Philippe Gaulier, the influential French clown and teacher whose uncompromising approach reshaped contemporary comic performance, has died, aged 82.
Feared and adored in equal measure, Gaulier was best known not for his own performances but for the generations of performers he trained at his schools in Paris and later in Étampes. Through his teaching, he became one of the most significant forces in modern clowning, physical theatre and comic acting, with former students going on to shape theatre, film and television across Europe, Australia and beyond.

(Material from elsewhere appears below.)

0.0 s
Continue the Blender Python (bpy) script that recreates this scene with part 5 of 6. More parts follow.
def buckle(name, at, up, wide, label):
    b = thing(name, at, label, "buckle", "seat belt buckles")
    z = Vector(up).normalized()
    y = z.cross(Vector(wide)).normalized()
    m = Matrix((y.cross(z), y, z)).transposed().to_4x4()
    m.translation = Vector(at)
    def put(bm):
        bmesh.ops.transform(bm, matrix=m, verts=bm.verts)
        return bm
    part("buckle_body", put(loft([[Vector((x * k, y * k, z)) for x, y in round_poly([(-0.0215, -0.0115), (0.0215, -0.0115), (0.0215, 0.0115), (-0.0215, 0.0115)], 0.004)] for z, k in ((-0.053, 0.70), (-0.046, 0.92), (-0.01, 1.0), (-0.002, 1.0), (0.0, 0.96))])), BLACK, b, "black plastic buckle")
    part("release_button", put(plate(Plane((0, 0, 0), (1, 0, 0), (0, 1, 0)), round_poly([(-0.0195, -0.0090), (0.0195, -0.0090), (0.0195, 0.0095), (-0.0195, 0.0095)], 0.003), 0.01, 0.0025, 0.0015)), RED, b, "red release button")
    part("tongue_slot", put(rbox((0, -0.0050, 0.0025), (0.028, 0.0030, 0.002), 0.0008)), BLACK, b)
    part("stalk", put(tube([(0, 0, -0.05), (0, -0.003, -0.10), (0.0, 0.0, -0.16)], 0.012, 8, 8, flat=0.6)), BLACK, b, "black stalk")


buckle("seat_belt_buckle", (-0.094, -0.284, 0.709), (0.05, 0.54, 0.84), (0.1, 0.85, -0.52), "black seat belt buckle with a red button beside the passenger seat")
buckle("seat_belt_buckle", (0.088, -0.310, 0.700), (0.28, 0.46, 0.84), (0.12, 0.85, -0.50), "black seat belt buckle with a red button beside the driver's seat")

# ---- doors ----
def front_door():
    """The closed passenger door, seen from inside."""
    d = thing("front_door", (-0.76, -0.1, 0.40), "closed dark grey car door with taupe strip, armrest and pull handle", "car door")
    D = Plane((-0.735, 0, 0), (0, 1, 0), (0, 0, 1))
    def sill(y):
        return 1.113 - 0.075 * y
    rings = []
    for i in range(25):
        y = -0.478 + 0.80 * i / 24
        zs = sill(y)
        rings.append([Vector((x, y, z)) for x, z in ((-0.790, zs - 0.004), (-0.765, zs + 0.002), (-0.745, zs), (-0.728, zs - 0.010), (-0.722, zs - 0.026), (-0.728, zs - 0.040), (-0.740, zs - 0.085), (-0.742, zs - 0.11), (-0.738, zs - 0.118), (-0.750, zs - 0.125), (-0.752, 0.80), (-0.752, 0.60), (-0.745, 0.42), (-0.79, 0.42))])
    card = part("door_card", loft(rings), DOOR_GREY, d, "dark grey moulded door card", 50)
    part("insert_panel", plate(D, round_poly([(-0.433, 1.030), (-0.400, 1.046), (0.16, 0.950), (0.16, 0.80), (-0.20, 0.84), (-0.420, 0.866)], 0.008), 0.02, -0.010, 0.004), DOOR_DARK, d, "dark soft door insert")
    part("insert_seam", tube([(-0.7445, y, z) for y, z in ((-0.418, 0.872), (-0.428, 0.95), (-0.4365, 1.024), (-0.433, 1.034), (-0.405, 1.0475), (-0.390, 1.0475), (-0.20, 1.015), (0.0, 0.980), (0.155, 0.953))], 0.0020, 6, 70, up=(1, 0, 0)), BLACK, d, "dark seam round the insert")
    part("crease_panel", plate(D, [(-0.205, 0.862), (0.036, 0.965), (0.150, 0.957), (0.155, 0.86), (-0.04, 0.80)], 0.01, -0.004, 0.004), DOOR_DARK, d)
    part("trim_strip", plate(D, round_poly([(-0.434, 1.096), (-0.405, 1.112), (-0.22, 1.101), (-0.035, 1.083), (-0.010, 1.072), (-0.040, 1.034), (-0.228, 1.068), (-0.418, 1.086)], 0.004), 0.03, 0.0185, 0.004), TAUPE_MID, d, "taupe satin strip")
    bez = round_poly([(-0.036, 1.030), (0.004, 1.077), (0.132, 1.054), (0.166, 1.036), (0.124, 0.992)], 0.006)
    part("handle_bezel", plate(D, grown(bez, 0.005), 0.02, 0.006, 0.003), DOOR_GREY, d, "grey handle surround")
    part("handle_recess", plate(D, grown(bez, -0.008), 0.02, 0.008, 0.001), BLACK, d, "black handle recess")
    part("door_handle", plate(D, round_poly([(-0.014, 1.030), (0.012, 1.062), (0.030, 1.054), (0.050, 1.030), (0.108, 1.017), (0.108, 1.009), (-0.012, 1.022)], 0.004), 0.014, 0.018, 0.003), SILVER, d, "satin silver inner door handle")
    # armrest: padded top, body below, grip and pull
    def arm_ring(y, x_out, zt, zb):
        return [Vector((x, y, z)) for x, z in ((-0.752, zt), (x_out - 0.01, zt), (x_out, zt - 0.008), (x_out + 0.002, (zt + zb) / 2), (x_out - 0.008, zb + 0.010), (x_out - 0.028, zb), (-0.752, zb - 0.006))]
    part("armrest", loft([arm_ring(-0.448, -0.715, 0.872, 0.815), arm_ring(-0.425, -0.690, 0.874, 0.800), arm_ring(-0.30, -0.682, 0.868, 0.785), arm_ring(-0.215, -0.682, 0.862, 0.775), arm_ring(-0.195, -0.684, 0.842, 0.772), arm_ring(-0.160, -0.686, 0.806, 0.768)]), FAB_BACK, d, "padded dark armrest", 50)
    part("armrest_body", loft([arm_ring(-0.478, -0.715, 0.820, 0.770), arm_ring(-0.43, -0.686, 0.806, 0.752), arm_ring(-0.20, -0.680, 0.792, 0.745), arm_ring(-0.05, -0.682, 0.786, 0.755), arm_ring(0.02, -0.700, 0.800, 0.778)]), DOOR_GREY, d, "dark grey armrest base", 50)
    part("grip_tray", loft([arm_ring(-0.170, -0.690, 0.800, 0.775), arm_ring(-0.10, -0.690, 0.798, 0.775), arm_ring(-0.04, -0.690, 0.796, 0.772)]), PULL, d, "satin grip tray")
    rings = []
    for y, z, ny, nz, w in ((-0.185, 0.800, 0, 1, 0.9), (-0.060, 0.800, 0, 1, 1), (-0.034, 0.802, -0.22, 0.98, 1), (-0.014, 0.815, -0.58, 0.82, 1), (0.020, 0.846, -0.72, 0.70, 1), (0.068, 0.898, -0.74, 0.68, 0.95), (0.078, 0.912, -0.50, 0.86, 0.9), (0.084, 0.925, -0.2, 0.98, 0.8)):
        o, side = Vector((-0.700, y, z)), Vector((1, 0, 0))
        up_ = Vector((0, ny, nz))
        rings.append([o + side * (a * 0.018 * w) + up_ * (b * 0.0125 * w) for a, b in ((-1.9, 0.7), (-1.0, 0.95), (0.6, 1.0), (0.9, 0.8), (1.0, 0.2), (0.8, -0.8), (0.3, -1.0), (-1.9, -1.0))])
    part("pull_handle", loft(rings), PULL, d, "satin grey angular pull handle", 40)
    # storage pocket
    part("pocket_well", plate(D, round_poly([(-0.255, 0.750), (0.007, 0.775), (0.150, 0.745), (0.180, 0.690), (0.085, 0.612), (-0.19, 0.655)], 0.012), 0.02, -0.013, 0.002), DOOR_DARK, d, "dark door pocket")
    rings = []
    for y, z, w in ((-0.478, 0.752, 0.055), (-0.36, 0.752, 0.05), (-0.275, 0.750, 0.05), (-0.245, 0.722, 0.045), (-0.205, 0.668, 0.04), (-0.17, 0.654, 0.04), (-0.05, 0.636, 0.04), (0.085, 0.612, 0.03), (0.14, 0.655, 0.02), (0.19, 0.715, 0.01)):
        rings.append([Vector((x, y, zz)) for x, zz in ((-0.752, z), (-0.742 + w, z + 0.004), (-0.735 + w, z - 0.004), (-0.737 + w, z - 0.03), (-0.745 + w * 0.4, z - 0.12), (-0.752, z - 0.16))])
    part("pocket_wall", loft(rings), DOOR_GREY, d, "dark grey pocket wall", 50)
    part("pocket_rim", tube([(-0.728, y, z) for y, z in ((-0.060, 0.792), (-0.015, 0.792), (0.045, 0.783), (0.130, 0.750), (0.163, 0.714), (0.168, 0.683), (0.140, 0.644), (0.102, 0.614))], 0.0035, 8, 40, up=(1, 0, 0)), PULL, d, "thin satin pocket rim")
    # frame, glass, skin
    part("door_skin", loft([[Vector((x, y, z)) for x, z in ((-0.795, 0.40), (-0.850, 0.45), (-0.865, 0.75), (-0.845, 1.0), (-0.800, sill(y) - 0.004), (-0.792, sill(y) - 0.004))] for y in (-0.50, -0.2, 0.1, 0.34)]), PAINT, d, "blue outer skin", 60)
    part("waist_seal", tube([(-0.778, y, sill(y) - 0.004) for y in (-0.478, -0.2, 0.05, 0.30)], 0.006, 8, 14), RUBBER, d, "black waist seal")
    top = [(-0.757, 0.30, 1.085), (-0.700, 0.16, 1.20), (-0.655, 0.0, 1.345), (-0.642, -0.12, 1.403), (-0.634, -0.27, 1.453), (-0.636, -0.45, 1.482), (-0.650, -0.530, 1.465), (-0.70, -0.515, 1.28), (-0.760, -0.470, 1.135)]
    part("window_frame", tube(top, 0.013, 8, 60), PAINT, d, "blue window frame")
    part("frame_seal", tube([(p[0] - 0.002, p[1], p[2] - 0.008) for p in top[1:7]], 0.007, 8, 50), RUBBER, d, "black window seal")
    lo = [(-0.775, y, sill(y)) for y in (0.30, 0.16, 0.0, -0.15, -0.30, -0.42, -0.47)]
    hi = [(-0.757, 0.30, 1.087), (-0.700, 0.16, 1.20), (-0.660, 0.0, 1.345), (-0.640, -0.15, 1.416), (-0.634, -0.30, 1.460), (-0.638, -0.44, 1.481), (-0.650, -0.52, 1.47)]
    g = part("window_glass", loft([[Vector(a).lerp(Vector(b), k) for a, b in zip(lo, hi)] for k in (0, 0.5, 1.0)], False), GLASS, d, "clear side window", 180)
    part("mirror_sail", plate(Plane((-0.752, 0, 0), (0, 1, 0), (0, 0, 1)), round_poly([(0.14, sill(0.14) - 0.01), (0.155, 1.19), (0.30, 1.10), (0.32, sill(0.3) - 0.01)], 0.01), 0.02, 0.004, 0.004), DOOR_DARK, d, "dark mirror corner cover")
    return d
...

Few of the many thousands who attended Gaulier’s classes will ever forget his withering critiques of their skills and commitment. His deadpan assessments, delivered in front of classmates, became a rite of passage for students who learned – often painfully – to listen, respond and risk failure.

Philippe Gaulier (1943 – 2026)
Born in Paris in 1943, Gaulier trained as an actor before becoming closely associated with Jacques Lecoq, the legendary pedagogue of physical theatre. He taught at Lecoq’s school for several years, absorbing and extending its emphasis on movement, play and ensemble, before striking out on his own. In 1980 he founded his own school, determined to pursue what he described as “le jeu” – the state of playfulness without which, he believed, theatre was dead.
Gaulier’s classes became notorious. Students were routinely humiliated, dismissed or told they were boring. Laughter, from Gaulier himself, was the only true mark of success.
Yet beneath the cruelty was a rigorous philosophy: comedy could not be faked, sentimentality was poison, and the performer’s ego was the enemy of genuine play.
Gaulier’s alumni form a roll call of contemporary performance. They include Sacha Baron Cohen, Emma Thompson, Roberto Benigni, Helena Bonham Carter, Geoffrey Rush, Kathryn Hunter, Rachel Weisz, Simon McBurney, Khalid Abdalla and Eryn Jean Norvill, all of whom carried his methods into devising rooms, rehearsal studios and classrooms around the world.
His influence is particularly pronounced in Australia and has shaped the work of physical theatre companies and theatre made for young people profoundly.